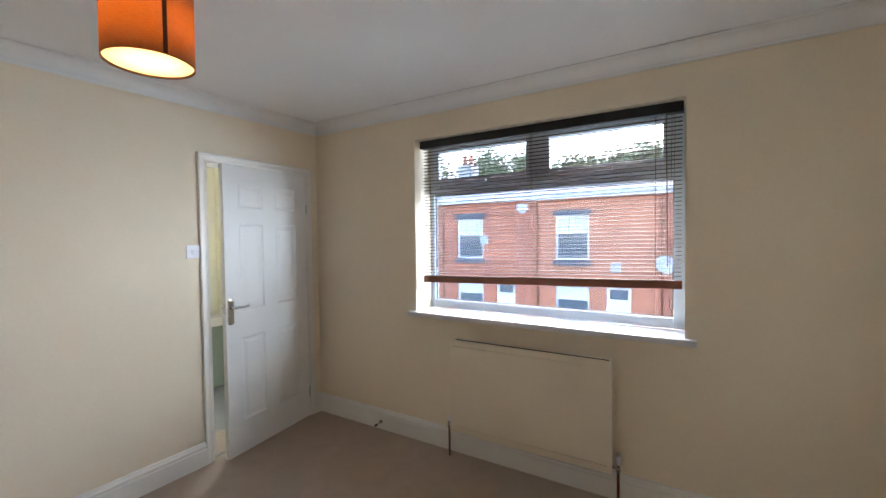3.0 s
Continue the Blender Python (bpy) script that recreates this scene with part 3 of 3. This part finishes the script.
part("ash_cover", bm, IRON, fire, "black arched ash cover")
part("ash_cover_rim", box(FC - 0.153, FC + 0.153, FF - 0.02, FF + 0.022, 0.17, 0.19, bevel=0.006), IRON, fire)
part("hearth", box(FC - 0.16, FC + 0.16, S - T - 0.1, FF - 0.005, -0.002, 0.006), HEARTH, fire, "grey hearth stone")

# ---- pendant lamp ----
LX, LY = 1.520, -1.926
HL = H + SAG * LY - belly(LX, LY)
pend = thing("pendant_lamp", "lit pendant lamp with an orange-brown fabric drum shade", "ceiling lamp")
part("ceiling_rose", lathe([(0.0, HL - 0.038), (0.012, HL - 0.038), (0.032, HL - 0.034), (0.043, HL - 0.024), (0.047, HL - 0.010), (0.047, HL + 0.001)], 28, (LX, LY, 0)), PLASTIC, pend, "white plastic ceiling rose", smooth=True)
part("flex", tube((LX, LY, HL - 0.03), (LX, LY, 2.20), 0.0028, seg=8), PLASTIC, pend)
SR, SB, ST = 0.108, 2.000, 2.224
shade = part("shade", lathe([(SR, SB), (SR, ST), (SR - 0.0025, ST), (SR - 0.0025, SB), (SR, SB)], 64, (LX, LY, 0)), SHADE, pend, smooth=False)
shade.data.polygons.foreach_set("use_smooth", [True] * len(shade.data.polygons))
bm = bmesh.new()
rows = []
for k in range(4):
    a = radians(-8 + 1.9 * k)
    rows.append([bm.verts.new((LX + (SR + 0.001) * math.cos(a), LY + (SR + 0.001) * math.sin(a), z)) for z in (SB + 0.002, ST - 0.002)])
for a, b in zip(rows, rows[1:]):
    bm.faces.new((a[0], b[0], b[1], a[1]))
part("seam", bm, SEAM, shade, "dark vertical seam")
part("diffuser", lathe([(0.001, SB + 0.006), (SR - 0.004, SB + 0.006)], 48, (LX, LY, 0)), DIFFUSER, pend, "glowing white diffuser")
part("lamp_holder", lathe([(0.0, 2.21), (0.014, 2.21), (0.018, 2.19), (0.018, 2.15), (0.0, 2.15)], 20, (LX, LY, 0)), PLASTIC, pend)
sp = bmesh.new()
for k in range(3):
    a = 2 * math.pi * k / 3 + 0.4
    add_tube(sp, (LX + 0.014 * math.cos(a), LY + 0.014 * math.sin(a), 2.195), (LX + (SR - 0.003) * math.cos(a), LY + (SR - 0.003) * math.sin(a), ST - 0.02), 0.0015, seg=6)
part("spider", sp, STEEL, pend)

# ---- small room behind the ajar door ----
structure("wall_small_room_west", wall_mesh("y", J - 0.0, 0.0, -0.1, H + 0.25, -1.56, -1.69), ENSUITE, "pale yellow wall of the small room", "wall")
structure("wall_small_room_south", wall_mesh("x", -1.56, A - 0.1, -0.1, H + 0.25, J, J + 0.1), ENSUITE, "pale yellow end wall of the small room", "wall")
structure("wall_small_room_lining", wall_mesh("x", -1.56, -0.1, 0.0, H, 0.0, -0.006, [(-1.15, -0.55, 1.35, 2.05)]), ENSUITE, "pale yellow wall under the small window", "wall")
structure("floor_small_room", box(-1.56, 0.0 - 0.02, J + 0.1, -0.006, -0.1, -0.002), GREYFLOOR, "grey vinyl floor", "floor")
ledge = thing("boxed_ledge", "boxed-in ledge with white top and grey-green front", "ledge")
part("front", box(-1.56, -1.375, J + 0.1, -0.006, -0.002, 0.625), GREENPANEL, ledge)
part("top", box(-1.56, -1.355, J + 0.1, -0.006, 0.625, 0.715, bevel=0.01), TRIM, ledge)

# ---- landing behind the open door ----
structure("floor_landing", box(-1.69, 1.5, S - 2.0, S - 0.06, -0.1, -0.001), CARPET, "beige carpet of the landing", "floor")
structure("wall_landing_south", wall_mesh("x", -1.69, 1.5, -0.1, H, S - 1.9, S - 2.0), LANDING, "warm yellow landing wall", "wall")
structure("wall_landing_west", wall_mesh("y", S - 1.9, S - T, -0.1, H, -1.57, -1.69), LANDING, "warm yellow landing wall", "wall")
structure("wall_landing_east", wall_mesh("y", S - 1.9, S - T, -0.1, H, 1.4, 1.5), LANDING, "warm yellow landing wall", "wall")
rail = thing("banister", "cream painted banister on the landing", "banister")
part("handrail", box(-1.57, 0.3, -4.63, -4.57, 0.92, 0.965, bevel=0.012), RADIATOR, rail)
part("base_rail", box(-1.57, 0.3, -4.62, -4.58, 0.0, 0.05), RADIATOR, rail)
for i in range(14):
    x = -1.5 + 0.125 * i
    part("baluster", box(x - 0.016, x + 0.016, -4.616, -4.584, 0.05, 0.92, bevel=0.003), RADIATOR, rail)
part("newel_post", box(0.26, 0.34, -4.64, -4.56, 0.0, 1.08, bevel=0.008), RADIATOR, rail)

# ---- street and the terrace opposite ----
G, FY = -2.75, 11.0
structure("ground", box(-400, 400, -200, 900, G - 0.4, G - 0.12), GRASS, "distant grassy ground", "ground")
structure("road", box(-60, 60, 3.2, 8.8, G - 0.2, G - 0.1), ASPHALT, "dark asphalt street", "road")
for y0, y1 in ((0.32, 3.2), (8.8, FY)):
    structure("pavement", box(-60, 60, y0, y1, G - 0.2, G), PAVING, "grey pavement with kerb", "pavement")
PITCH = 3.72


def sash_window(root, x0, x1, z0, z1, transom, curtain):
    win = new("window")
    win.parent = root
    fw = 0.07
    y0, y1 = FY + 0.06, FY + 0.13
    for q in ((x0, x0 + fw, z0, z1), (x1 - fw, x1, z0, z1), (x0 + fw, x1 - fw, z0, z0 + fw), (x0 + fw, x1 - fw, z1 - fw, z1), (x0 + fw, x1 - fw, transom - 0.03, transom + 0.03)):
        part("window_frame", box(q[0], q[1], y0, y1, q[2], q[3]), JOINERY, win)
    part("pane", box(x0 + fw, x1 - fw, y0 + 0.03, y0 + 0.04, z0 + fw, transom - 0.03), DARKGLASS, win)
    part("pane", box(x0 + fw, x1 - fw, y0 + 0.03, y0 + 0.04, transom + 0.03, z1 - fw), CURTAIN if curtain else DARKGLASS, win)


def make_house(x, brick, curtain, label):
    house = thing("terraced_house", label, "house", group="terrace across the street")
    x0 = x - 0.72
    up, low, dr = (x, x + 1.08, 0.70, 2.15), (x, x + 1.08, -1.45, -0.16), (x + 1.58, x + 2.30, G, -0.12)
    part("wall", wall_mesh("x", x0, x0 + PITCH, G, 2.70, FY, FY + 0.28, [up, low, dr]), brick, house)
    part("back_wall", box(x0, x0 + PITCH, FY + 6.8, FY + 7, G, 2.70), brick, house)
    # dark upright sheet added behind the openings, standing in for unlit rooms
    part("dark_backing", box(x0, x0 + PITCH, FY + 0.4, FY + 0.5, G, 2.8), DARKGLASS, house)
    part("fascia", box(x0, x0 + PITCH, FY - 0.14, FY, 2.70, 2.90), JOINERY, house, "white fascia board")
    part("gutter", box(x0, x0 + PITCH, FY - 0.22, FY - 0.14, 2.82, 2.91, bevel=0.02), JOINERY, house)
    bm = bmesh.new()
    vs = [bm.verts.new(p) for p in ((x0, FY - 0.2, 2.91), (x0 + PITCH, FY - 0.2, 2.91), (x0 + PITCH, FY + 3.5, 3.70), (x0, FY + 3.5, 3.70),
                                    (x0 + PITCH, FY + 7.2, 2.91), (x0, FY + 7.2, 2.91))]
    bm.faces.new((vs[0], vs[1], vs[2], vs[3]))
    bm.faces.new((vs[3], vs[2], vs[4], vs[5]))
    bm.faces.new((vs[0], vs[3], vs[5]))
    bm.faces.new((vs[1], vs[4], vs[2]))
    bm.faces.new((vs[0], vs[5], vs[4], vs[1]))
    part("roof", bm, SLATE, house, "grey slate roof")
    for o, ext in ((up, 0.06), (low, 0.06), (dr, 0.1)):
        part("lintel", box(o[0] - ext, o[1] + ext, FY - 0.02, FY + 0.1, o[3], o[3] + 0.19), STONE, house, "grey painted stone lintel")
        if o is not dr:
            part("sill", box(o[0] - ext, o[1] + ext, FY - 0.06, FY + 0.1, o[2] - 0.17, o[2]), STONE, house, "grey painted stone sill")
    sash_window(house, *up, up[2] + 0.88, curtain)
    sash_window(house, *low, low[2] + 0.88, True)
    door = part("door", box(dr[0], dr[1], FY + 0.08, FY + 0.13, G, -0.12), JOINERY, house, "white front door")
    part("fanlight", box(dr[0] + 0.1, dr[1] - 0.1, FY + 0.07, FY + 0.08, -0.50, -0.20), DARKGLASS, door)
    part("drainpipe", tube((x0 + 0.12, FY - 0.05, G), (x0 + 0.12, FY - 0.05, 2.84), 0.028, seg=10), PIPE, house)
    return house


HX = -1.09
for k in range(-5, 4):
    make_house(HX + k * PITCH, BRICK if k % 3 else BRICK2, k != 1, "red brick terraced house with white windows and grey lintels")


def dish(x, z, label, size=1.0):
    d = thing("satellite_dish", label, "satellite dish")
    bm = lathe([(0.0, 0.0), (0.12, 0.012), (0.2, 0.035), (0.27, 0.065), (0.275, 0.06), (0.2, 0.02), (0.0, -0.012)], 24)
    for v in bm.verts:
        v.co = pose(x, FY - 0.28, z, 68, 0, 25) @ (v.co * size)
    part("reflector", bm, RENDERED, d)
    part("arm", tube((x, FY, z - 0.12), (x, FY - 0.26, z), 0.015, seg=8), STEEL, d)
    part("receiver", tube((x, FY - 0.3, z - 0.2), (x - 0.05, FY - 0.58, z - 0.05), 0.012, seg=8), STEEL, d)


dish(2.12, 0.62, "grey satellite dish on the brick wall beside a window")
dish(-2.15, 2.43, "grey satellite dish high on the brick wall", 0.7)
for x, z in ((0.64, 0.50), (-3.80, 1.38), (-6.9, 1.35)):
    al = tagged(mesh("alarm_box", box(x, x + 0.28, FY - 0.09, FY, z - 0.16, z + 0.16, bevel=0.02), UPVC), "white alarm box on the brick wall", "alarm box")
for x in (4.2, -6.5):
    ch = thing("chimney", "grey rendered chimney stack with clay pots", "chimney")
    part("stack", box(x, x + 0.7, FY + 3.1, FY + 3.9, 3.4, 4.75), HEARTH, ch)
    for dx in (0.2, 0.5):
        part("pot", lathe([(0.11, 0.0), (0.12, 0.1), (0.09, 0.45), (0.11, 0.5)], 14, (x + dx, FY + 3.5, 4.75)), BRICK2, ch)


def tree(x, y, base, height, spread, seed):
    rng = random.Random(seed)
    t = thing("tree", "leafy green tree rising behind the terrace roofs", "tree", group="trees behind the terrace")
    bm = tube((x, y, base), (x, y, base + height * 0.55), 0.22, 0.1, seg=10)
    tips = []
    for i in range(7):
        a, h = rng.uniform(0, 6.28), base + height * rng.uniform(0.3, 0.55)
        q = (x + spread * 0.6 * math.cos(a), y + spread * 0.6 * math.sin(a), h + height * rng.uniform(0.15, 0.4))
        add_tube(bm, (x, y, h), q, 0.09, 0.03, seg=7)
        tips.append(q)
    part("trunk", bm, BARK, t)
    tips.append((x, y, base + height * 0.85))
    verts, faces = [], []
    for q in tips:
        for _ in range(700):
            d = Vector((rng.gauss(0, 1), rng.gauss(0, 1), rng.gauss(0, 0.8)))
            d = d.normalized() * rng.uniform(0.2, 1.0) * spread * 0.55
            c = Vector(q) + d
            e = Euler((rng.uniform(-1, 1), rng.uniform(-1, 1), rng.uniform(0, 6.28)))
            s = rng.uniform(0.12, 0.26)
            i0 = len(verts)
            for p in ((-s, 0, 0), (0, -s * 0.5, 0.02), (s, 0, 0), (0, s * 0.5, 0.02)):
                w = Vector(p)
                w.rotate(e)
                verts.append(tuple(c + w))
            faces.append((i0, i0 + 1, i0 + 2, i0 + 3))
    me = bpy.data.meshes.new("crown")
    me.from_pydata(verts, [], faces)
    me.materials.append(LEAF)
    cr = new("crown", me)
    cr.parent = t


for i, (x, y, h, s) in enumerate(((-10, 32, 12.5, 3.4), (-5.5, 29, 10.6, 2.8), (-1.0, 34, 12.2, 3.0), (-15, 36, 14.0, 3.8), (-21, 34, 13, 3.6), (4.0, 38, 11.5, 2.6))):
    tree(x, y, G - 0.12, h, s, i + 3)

○ ○ ○ ○

Write out again, exactly, the lines from the start of the listing up to the line containing "box(FC - 0.16, FC", with both ends and without pictures.

3.0 s
Continue the Blender Python (bpy) script that recreates this scene with part 3 of 3. This part finishes the script.
part("ash_cover", bm, IRON, fire, "black arched ash cover")
part("ash_cover_rim", box(FC - 0.153, FC + 0.153, FF - 0.02, FF + 0.022, 0.17, 0.19, bevel=0.006), IRON, fire)
part("hearth", box(FC - 0.16, FC + 0.16, S - T - 0.1, FF - 0.005, -0.002, 0.006), HEARTH, fire, "grey hearth stone")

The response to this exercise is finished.